A growing number of America’s wealthiest individuals are hastily relocating their assets to international accounts, fearing potential targeting by the Trump administration. Amid concerns over future restrictions on capital movement and the economic uncertainty fueled by the current government, ultra-wealthy Democrat families are transferring hundreds of millions of dollars out of the United States.
Robert Paul, co-head of private clients at wealth management firm London and Capital, reported a surge in such activity, stating that his firm has processed large transfers in the past month alone, including sums of $40 million, $30 million, $100 million, and $50 million. He anticipates similar, if not larger, transfers in the coming weeks.
These clients are primarily moving their money from US brokerage accounts into Swiss, Jersey, and Guernsey banks, either as cash deposits or within trust structures, according to Paul. “It is literally about having assets outside the US,” he explained, emphasizing the desire to safeguard wealth against potential capital controls or restrictions on money movement.
Paul noted that the heightened concerns stem from the volatility in political rhetoric. “A lot of this is being discussed at dinner parties among the ultra-wealthy, with many expressing fears about the administration’s unpredictable policies,” he said.
Although President Trump has not openly discussed imposing capital controls, there is growing anxiety about his administration’s erratic policymaking. David Lubin of Chatham House suggested that the administration could consider imposing such measures as part of its strategy to weaken the dollar and address the US trade deficit.
Judi Galst, managing director at Henley & Partners in New York, confirmed that many of her clients are exploring options for moving assets abroad. “At least a quarter of my clients are asking about how to transfer their money out of the US, with some looking into investment migration options, like New Zealand’s investor visa scheme, while others are focusing on opening bank accounts in Switzerland and Liechtenstein,” she said.
After campaigning on a pro-business platform promising tax cuts and deregulation, Trump’s policies have surprised investors with a series of protectionist measures, including a 25% tariff on all steel and aluminum imports. This shift has led to downward revisions in economic growth forecasts for the US, with the Federal Reserve reducing its growth estimate from 2.1% to 1.7% for the year.
According to Galst, her clients are concerned that holding all their assets within the US could expose them to unnecessary risks. “They want to diversify and are looking at moving part of their portfolios to safer jurisdictions abroad,” she explained.
Ollie Marshall, director at buying agency Prime Purchase, noted that many of these wealthy individuals are likely to be Democratic Party supporters worried about political retribution. While there is no concrete evidence that the administration is actively targeting them, Marshall believes the government’s extreme policies may be driving their concerns.

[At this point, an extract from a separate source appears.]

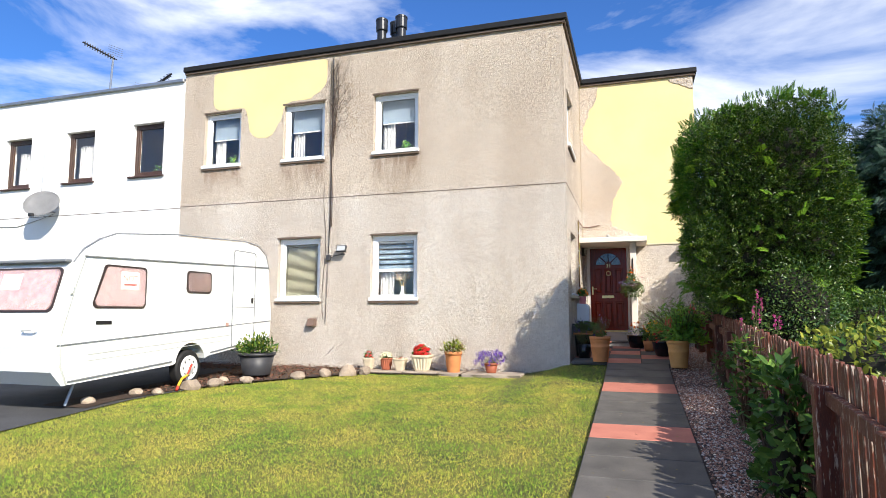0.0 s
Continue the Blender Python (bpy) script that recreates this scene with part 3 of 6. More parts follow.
# leaf with a half-round light cut out
cx, cz, rad = 0.42, 2.36 - 0.79, 0.295
bm = bmesh.new()
arc = [(cx + rad * math.cos(math.pi * k / 18), cz + rad * 0.98 * math.sin(math.pi * k / 18)) for k in range(19)]
prism(bm, [(W, cz), (W, Hh), (cx, Hh), (cx, cz + rad * 0.98)] + arc[8::-1], "y", 0.0, 0.045)
prism(bm, [(cx, Hh), (0.0, Hh), (0.0, cz)] + arc[18:8:-1], "y", 0.0, 0.045)
box(bm, (0, 0, 0), (W, 0.045, cz))
part("leaf", bm, RED_DOOR, door)
for x0, x1, z0, z1 in [(0.085 + 0.24 * k, 0.085 + 0.24 * k + 0.18, 0.895, 1.48) for k in range(3)] + [(0.085 + 0.24 * k, 0.085 + 0.24 * k + 0.18, 0.12, 0.70) for k in range(3)]:
    bm = bmesh.new()
    t = 0.02
    for lo, hi in (((x0, -0.017, z0), (x1, 0.002, z0 + t)), ((x0, -0.017, z1 - t), (x1, 0.002, z1)), ((x0, -0.017, z0 + t), (x0 + t, 0.002, z1 - t)), ((x1 - t, -0.017, z0 + t), (x1, 0.002, z1 - t))):
        box(bm, lo, hi, 0.006)
    box(bm, (x0 + 0.034, -0.016, z0 + 0.034), (x1 - 0.034, 0.002, z1 - 0.034), 0.0155)
    part("panel", bm, RED_DOOR, door)
bars = bmesh.new()
for ang in (45, 90, 135):
    a = radians(ang)
    box(bars, (-0.011, -0.008, 0.06), (0.011, 0.03, rad), 0.003, m=Matrix.Translation((cx, 0, cz)) @ Matrix.Rotation(a - math.pi / 2, 4, "Y").inverted())
for k in range(18):
    a0, a1 = math.pi * k / 18, math.pi * (k + 1) / 18
    prism(bars, [(cx + r * math.cos(a), cz + r * 0.98 * math.sin(a)) for r, a in ((rad - 0.014, a0), (rad + 0.012, a0), (rad + 0.012, a1), (rad - 0.014, a1))], "y", -0.009, -0.001)
box(bars, (cx - rad - 0.012, -0.009, cz - 0.016), (cx + rad + 0.012, -0.001, cz + 0.004), 0.002)
prism(bars, [(cx + 0.075 * math.cos(math.pi * k / 10), cz + 0.07 * math.sin(math.pi * k / 10)) for k in range(11)], "y", -0.010, 0.03)
part("glazing_bars", bars, RED_DOOR, door)
for k in range(4):
    a0, a1 = math.pi * k / 4, math.pi * (k + 1) / 4
    pts = [(cx, cz)] + [(cx + rad * math.cos(a0 + (a1 - a0) * j / 5), cz + rad * 0.98 * math.sin(a0 + (a1 - a0) * j / 5)) for j in range(6)]
    pane = part("pane", prism(bmesh.new(), pts, "y", 0.016, 0.021), GLASS, door)
    pane.visible_shadow = False
put("house_number", words("31", 0.12, 0.004, "number"), BRASS, door, "brass number 31", m=pose(cx + 0.005, -0.008, cz - 0.022))
bm = bmesh.new()
tube(bm, [(cx + 0.05 * math.cos(a), -0.022, 1.365 + 0.05 * math.sin(a)) for a in np.linspace(0, 2 * math.pi, 25)], 0.007, 8)
box(bm, (cx - 0.014, -0.03, 1.405), (cx + 0.014, 0.0, 1.43), 0.004)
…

Economists, however, suggest that while the Trump administration’s trade policies could negatively affect growth and asset prices, it is unlikely that the president would pursue capital controls, as such a move would contradict his broader economic agenda.
As these elite families move their wealth overseas, their actions highlight growing unease about the potential financial fallout from an administration whose policies have defied expectations and sparked fears about the future of the US economy.